### WHAT THE TASK REQUIRES:
Without the pictures, give the entries below again exactly as written.

[BEGIN]

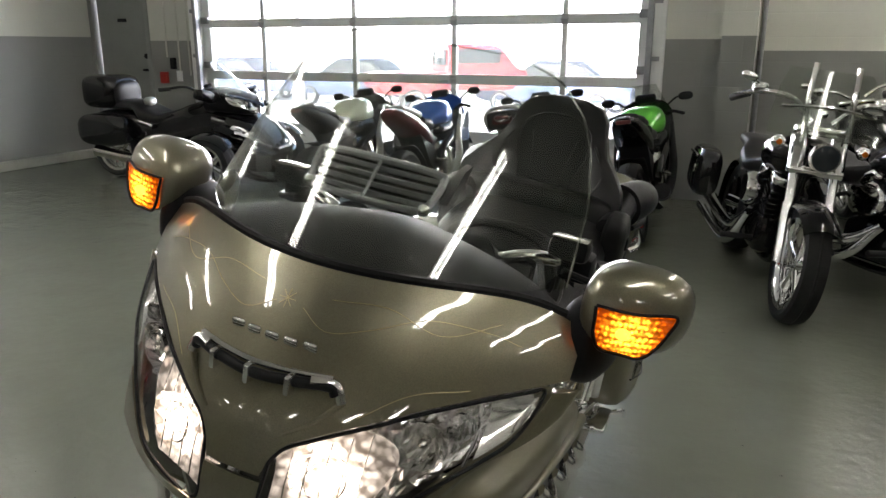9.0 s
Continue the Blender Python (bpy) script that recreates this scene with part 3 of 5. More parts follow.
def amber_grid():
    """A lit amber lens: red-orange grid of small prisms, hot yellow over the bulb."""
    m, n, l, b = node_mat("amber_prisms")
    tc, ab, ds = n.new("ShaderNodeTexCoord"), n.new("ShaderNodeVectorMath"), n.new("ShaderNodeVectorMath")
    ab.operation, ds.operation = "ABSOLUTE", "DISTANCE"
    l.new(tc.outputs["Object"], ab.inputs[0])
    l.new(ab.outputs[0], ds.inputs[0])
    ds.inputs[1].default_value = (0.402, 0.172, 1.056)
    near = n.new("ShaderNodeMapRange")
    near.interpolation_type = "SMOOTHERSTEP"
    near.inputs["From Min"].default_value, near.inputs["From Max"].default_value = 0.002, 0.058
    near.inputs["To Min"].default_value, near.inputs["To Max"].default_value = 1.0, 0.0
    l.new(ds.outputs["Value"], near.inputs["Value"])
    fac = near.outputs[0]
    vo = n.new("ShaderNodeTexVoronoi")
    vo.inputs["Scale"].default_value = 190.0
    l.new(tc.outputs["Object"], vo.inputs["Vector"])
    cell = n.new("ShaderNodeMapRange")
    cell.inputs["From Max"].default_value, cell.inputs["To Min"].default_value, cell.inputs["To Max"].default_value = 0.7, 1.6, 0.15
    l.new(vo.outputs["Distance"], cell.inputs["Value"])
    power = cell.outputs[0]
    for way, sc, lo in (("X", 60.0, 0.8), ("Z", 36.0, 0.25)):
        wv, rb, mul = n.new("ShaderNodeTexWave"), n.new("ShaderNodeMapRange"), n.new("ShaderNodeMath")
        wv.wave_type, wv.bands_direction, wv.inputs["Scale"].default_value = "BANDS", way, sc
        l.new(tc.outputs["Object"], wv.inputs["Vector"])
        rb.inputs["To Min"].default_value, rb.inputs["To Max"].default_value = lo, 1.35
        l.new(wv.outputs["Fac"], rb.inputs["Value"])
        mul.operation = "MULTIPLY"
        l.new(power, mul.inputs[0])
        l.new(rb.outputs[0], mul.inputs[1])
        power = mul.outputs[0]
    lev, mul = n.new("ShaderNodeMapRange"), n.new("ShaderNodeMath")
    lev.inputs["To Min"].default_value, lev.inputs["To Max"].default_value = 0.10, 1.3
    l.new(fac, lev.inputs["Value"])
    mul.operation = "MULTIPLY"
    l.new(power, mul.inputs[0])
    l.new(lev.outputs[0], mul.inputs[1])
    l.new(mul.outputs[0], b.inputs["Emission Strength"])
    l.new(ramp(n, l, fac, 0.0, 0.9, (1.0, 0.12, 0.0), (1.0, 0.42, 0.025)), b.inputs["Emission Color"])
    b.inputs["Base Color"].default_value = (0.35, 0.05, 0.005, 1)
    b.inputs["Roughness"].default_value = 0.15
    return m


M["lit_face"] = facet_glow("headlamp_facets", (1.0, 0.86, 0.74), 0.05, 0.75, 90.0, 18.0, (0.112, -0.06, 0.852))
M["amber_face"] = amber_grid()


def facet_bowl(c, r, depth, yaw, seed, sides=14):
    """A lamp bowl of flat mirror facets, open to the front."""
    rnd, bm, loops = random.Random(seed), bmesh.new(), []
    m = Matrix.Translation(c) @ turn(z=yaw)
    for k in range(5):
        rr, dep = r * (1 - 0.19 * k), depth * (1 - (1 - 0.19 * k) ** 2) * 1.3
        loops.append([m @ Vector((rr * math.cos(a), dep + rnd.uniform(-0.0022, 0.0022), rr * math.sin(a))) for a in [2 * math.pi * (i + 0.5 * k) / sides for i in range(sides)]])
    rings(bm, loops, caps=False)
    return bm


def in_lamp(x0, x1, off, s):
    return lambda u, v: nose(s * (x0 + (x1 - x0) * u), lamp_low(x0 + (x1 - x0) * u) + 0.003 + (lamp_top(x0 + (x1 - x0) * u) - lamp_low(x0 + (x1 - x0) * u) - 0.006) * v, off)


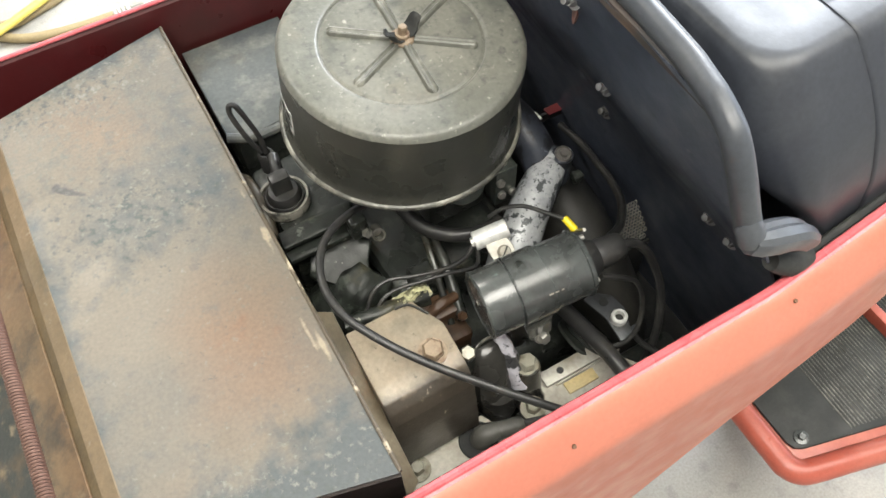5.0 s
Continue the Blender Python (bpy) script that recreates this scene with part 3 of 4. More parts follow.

[END]

### RIGHT ANSWER:
9.0 s
Continue the Blender Python (bpy) script that recreates this scene with part 3 of 5. More parts follow.
def amber_grid():
    """A lit amber lens: red-orange grid of small prisms, hot yellow over the bulb."""
    m, n, l, b = node_mat("amber_prisms")
    tc, ab, ds = n.new("ShaderNodeTexCoord"), n.new("ShaderNodeVectorMath"), n.new("ShaderNodeVectorMath")
    ab.operation, ds.operation = "ABSOLUTE", "DISTANCE"
    l.new(tc.outputs["Object"], ab.inputs[0])
    l.new(ab.outputs[0], ds.inputs[0])
    ds.inputs[1].default_value = (0.402, 0.172, 1.056)
    near = n.new("ShaderNodeMapRange")
    near.interpolation_type = "SMOOTHERSTEP"
    near.inputs["From Min"].default_value, near.inputs["From Max"].default_value = 0.002, 0.058
    near.inputs["To Min"].default_value, near.inputs["To Max"].default_value = 1.0, 0.0
    l.new(ds.outputs["Value"], near.inputs["Value"])
    fac = near.outputs[0]
    vo = n.new("ShaderNodeTexVoronoi")
    vo.inputs["Scale"].default_value = 190.0
    l.new(tc.outputs["Object"], vo.inputs["Vector"])
    cell = n.new("ShaderNodeMapRange")
    cell.inputs["From Max"].default_value, cell.inputs["To Min"].default_value, cell.inputs["To Max"].default_value = 0.7, 1.6, 0.15
    l.new(vo.outputs["Distance"], cell.inputs["Value"])
    power = cell.outputs[0]
    for way, sc, lo in (("X", 60.0, 0.8), ("Z", 36.0, 0.25)):
        wv, rb, mul = n.new("ShaderNodeTexWave"), n.new("ShaderNodeMapRange"), n.new("ShaderNodeMath")
        wv.wave_type, wv.bands_direction, wv.inputs["Scale"].default_value = "BANDS", way, sc
        l.new(tc.outputs["Object"], wv.inputs["Vector"])
        rb.inputs["To Min"].default_value, rb.inputs["To Max"].default_value = lo, 1.35
        l.new(wv.outputs["Fac"], rb.inputs["Value"])
        mul.operation = "MULTIPLY"
        l.new(power, mul.inputs[0])
        l.new(rb.outputs[0], mul.inputs[1])
        power = mul.outputs[0]
    lev, mul = n.new("ShaderNodeMapRange"), n.new("ShaderNodeMath")
    lev.inputs["To Min"].default_value, lev.inputs["To Max"].default_value = 0.10, 1.3
    l.new(fac, lev.inputs["Value"])
    mul.operation = "MULTIPLY"
    l.new(power, mul.inputs[0])
    l.new(lev.outputs[0], mul.inputs[1])
    l.new(mul.outputs[0], b.inputs["Emission Strength"])
    l.new(ramp(n, l, fac, 0.0, 0.9, (1.0, 0.12, 0.0), (1.0, 0.42, 0.025)), b.inputs["Emission Color"])
    b.inputs["Base Color"].default_value = (0.35, 0.05, 0.005, 1)
    b.inputs["Roughness"].default_value = 0.15
    return m


M["lit_face"] = facet_glow("headlamp_facets", (1.0, 0.86, 0.74), 0.05, 0.75, 90.0, 18.0, (0.112, -0.06, 0.852))
M["amber_face"] = amber_grid()


def facet_bowl(c, r, depth, yaw, seed, sides=14):
    """A lamp bowl of flat mirror facets, open to the front."""
    rnd, bm, loops = random.Random(seed), bmesh.new(), []
    m = Matrix.Translation(c) @ turn(z=yaw)
    for k in range(5):
        rr, dep = r * (1 - 0.19 * k), depth * (1 - (1 - 0.19 * k) ** 2) * 1.3
        loops.append([m @ Vector((rr * math.cos(a), dep + rnd.uniform(-0.0022, 0.0022), rr * math.sin(a))) for a in [2 * math.pi * (i + 0.5 * k) / sides for i in range(sides)]])
    rings(bm, loops, caps=False)
    return bm


def in_lamp(x0, x1, off, s):
    return lambda u, v: nose(s * (x0 + (x1 - x0) * u), lamp_low(x0 + (x1 - x0) * u) + 0.003 + (lamp_top(x0 + (x1 - x0) * u) - lamp_low(x0 + (x1 - x0) * u) - 0.006) * v, off)


5.0 s
Continue the Blender Python (bpy) script that recreates this scene with part 3 of 4. More parts follow.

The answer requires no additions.